> [STATED GOAL] Report how many lines hold the word "with"; give nothing but the number.

> [DATA SEGMENT]
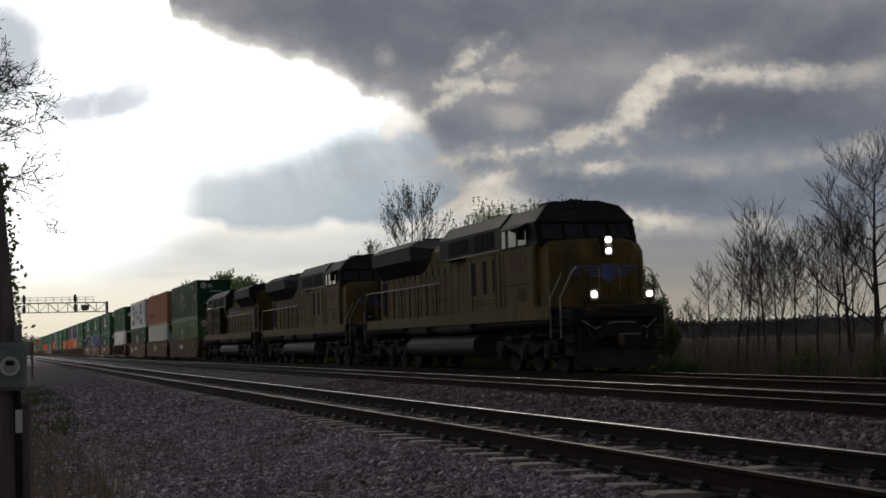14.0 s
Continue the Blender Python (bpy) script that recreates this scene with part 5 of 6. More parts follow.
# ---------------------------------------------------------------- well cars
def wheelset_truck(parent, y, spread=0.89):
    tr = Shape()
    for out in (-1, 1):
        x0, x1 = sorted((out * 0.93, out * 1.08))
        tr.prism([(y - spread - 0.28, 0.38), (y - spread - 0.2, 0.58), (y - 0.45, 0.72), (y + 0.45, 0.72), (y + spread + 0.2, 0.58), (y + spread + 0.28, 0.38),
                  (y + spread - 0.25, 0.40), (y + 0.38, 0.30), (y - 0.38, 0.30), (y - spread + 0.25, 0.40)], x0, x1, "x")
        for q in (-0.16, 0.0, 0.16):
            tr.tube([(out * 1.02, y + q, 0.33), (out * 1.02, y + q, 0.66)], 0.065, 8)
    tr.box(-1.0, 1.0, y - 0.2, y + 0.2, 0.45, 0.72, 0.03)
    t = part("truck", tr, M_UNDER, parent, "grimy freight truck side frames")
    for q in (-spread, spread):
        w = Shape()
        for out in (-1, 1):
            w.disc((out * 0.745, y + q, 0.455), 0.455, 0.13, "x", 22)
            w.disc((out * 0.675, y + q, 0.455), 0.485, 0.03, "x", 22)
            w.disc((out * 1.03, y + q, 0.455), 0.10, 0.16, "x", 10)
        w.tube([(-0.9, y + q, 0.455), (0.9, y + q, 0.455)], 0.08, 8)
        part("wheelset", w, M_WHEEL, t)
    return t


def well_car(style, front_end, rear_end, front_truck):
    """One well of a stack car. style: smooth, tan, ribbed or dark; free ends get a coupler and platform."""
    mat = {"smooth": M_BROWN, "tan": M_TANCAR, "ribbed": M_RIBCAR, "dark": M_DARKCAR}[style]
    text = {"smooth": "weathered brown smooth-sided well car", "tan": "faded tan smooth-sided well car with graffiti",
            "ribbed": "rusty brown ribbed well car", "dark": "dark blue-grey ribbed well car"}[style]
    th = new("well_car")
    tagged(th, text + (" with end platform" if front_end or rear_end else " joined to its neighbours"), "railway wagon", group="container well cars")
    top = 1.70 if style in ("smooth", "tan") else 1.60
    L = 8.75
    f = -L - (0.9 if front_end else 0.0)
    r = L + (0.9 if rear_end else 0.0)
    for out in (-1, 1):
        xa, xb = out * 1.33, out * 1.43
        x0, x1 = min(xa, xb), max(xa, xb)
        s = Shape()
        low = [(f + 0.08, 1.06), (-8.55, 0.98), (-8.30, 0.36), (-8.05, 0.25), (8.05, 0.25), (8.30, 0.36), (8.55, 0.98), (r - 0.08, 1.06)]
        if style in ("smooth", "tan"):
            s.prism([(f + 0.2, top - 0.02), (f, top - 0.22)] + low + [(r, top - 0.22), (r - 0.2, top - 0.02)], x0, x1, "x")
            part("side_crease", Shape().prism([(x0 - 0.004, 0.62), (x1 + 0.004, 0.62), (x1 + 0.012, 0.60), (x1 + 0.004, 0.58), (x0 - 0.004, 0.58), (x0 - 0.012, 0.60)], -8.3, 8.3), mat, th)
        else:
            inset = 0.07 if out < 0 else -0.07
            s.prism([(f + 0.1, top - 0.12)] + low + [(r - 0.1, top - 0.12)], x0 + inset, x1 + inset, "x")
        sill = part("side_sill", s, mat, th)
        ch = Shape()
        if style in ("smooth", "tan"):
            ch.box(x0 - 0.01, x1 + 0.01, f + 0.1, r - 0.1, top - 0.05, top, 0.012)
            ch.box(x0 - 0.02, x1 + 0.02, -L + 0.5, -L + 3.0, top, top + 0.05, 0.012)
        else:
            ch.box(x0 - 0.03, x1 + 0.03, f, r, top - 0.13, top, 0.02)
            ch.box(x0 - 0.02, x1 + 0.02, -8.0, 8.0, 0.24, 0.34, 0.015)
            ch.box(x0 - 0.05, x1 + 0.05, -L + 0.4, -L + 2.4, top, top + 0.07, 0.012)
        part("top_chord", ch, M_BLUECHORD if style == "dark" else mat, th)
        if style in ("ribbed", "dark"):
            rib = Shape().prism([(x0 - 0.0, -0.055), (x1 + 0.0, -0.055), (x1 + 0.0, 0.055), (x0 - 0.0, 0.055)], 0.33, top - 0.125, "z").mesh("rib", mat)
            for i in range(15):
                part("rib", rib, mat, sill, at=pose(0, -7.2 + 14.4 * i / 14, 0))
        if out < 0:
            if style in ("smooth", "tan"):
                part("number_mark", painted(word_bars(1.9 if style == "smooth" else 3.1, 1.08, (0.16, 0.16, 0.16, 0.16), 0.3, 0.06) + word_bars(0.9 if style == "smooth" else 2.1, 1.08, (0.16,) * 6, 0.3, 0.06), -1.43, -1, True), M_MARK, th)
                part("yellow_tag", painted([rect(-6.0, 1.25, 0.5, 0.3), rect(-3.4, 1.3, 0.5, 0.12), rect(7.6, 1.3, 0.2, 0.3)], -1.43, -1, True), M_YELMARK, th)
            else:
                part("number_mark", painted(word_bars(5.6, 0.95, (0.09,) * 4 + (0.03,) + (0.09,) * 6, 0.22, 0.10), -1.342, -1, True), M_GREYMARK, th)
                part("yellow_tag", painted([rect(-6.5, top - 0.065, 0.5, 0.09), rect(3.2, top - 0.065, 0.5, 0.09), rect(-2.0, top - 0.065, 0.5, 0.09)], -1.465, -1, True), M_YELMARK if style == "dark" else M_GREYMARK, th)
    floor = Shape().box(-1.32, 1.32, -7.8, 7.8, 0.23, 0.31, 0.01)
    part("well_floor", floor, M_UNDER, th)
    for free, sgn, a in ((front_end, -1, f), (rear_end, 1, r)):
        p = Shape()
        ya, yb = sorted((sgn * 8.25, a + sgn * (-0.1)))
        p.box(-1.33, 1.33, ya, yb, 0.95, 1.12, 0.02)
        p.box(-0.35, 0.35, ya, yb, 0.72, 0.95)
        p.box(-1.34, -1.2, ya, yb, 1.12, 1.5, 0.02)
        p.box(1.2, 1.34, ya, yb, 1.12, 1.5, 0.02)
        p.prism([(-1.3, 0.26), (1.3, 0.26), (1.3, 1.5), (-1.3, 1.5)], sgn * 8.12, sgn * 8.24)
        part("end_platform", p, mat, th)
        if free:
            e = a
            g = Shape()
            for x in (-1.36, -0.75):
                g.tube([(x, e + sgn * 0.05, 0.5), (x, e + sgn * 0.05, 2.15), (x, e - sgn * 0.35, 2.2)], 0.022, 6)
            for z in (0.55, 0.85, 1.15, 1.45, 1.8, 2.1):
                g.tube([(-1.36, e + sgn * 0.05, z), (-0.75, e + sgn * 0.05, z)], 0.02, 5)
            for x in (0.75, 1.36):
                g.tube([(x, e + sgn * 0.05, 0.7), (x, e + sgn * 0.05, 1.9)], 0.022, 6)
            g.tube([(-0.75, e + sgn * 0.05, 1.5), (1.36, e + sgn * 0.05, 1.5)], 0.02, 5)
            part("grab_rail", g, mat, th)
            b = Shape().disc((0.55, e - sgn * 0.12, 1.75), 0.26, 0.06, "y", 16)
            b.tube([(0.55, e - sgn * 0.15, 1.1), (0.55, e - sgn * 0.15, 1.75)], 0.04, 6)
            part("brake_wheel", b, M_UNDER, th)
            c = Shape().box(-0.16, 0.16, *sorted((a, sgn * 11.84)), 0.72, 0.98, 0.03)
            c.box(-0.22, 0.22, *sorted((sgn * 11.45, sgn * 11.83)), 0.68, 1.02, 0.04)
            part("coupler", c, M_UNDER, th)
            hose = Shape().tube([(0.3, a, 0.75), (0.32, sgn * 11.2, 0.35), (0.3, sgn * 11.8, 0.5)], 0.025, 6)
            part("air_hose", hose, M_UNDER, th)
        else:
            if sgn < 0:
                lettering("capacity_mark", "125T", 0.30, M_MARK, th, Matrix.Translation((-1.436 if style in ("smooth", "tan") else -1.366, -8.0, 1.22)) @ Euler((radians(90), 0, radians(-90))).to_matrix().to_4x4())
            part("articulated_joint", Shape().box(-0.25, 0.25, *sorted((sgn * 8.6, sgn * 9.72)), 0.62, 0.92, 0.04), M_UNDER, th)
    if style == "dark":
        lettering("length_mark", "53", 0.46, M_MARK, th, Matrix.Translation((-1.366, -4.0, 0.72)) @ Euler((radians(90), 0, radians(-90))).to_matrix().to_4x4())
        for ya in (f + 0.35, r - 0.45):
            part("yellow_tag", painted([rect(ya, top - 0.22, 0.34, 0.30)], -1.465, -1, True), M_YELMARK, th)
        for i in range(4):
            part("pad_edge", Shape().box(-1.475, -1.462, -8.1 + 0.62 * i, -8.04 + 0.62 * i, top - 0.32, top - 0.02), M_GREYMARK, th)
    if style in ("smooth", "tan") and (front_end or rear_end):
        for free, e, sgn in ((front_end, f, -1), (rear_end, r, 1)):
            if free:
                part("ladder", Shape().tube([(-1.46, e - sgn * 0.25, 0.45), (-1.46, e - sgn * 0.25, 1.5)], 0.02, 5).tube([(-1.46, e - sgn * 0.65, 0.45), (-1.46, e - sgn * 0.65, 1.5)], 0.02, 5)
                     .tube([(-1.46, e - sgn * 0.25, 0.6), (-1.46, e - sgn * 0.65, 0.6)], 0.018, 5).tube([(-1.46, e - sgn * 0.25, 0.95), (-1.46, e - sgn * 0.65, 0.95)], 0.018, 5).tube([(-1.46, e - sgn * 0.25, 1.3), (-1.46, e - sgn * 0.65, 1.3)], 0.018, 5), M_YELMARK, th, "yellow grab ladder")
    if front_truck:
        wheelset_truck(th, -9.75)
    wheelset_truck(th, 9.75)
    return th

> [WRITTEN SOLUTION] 3